Alternative Financing Q&As
March 31, 2005
Q. What types of technical assistance does FEMP provide for Super ESPC projects?
A. FEMP, through the DOE Regional Office and National Laboratories, provides agencies with technical support to assess technical and economic feasibility of ESPC or other alterative financing approaches for agency site energy projects. If an agency elects to implement an ESPC project, FEMP provides free training on the DOE Super ESPC Delivery Order process for development, award, and implementation of a privately-financed, performance-based energy savings project; provides a Project Facilitator (technical resource with ESPC project development and energy engineering expertise) to assist the agency with education and technical assistance all the way through submittal of an initial proposal by an Energy Service Company (ESCO).
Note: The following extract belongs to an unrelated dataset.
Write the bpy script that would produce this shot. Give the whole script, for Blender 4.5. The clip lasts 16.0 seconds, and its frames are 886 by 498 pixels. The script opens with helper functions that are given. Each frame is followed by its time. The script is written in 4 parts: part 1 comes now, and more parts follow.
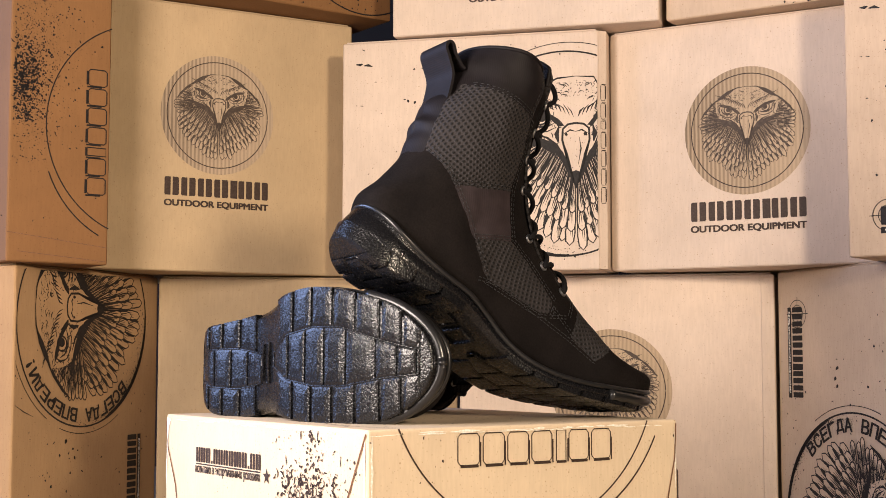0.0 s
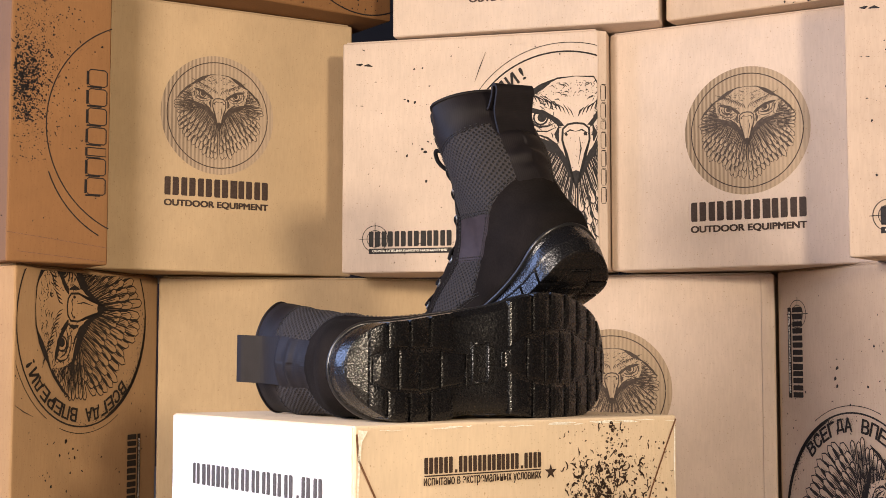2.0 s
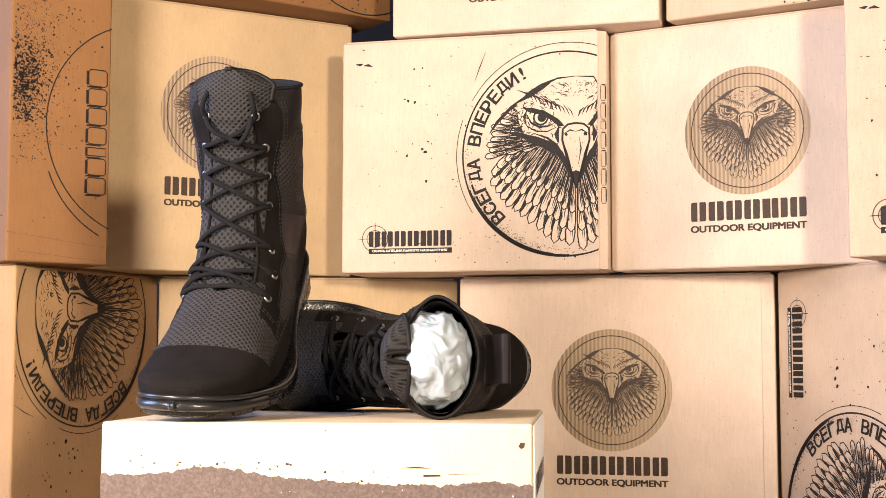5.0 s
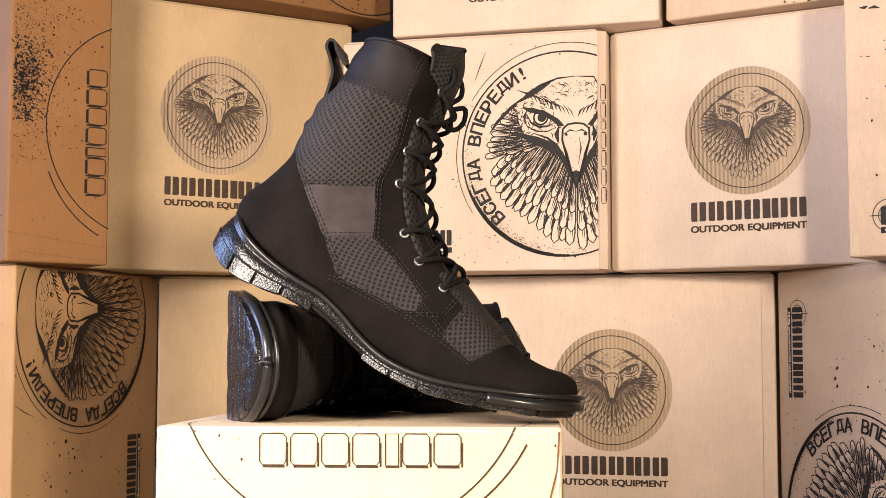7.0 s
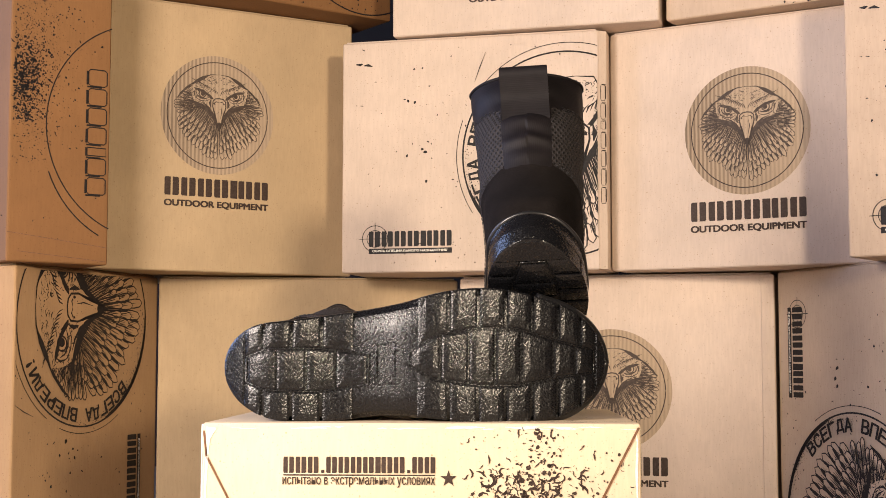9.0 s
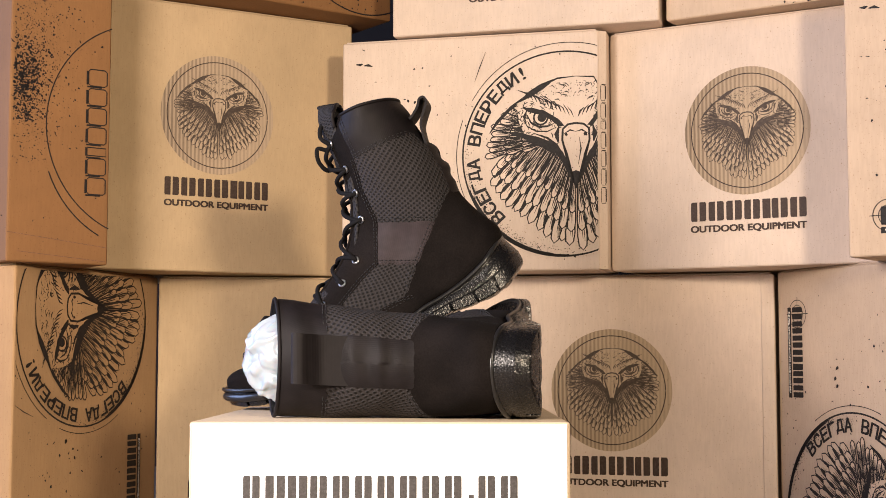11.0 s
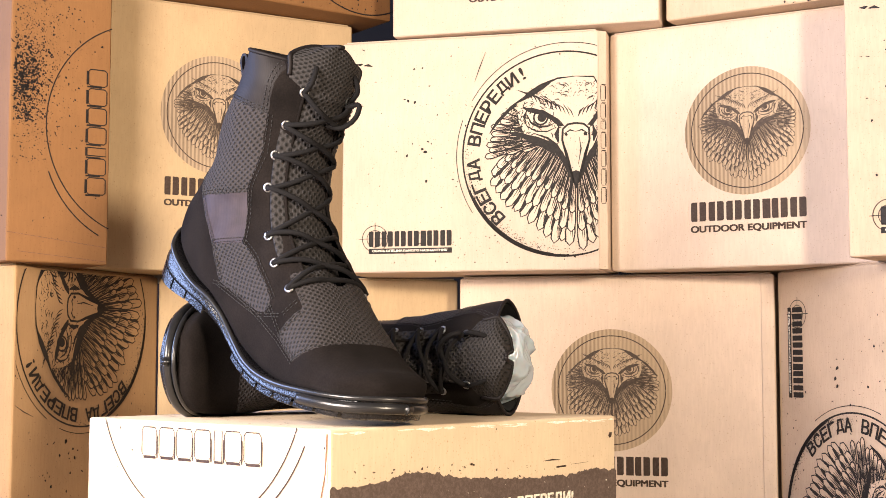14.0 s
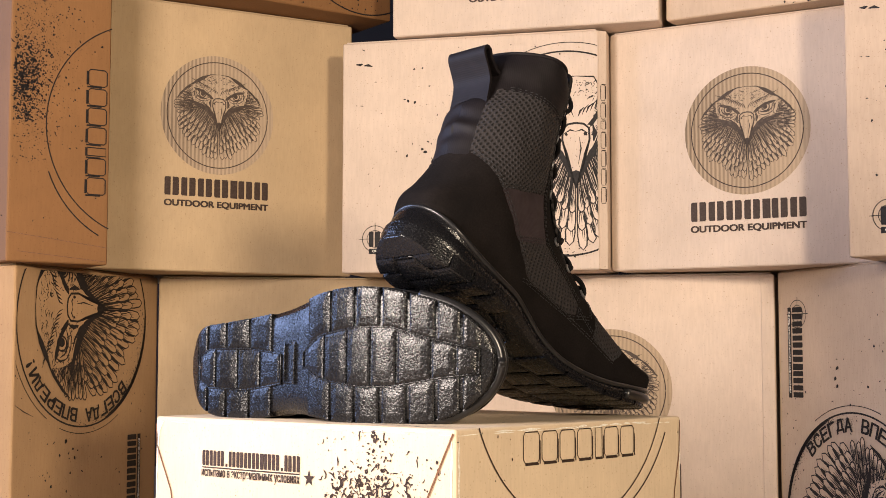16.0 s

If an agency wants to proceed with project development toward award of a Delivery Order and post-award implementation and administration under the DOE Super ESPC contract, the agency can continue using the services of a FEMP Project Facilitator on a reimbursable basis.
Q. What is a site survey, what happens during a site survey, and what are the roles of the ESCO and agency?
A. An ESCO conducts a multi-day site survey to gather information about a site's energy uses, equipment needs, and modernization plans and priorities. The survey is typically conducted immediately following the initial kickoff meeting by a small group of ESCO auditors, escorted by site facilities staff. The auditors will gather several years of utility bills, site and building layouts, and information about the site's equipment and its use (operating hours, nameplate data, etc). The ESCO uses the survey data as a basis for preparing its initial proposal for the agency.
Q. How can an ESPC Delivery Order's period of performance be reduced?
A. The period of performance of an ESPC is defined to be the time required for an ESPC's net savings to pay off the ESCO's expenses, including financing costs and fee. A reduction in the period of performance can be accomplished by increasing the annual net savings, or decreasing the size of the project loan, or both. The net savings can be increased by increasing the total project savings, or by decreasing on-going project expenses (M&V costs, management costs, O&M costs, etc). Either way, more money is available to repay the loan quicker. The loan size can be reduced by reducing the cost of the project investment, or by reducing the interest rate on the loan. Either way, the loan can be repaid more quickly.
Q. Can my agency award an ESPC Delivery Order for a project that primarily conserves water?
A. Yes, the recent National Defense Authorization Act that reauthorized the ESPC program and extended the ESPC sunset date to October 1, 2006, also allowed water-related savings to be used to pay for ESPCs. The Act defines the term "energy savings" to mean—A reduction in the cost of energy, water, or wastewater treatment, from a base cost established through a methodology set forth in the contract, used in an existing federally owned building or buildings or other federally owned facilities as a result of—
- the lease or purchase of operating equipment, improvements, altered operation and maintenance, or technical services;
- the increased efficient use of existing energy sources by cogeneration or heat recovery, excluding any cogeneration process for other than a federally owned building or buildings or their federally owned facilities; or
- the increased efficient use of existing water sources in either interior or exterior applications. The ACT defines "energy savings contract" and "energy savings performance contract" to mean—A contract that provides for the performance of services for the design, acquisition, installation, testing, and where appropriate, operation, maintenance, and repair, of an identified energy or water conservation measure or series of measures at one or more locations. Such contracts shall, with respect to an agency facility that is a public building, be in compliance with the prospectus requirement and procedures of section 3307 of title 40, United States Code.
The Act defines energy or water conservation measure to mean—
- an energy conservation measure, as defined in section 551 of the National Energy Conservation PolicyAct; or
- a water conservation measure that improves the efficiency of water use, is life-cycle cost-effective, and involves water conservation, water recycling or reuse, more efficient treatment of waste water or stormwater, improvements in operation or maintenance efficiencies, retrofit activities, or other related activities, not at a federal hydroelectric facility.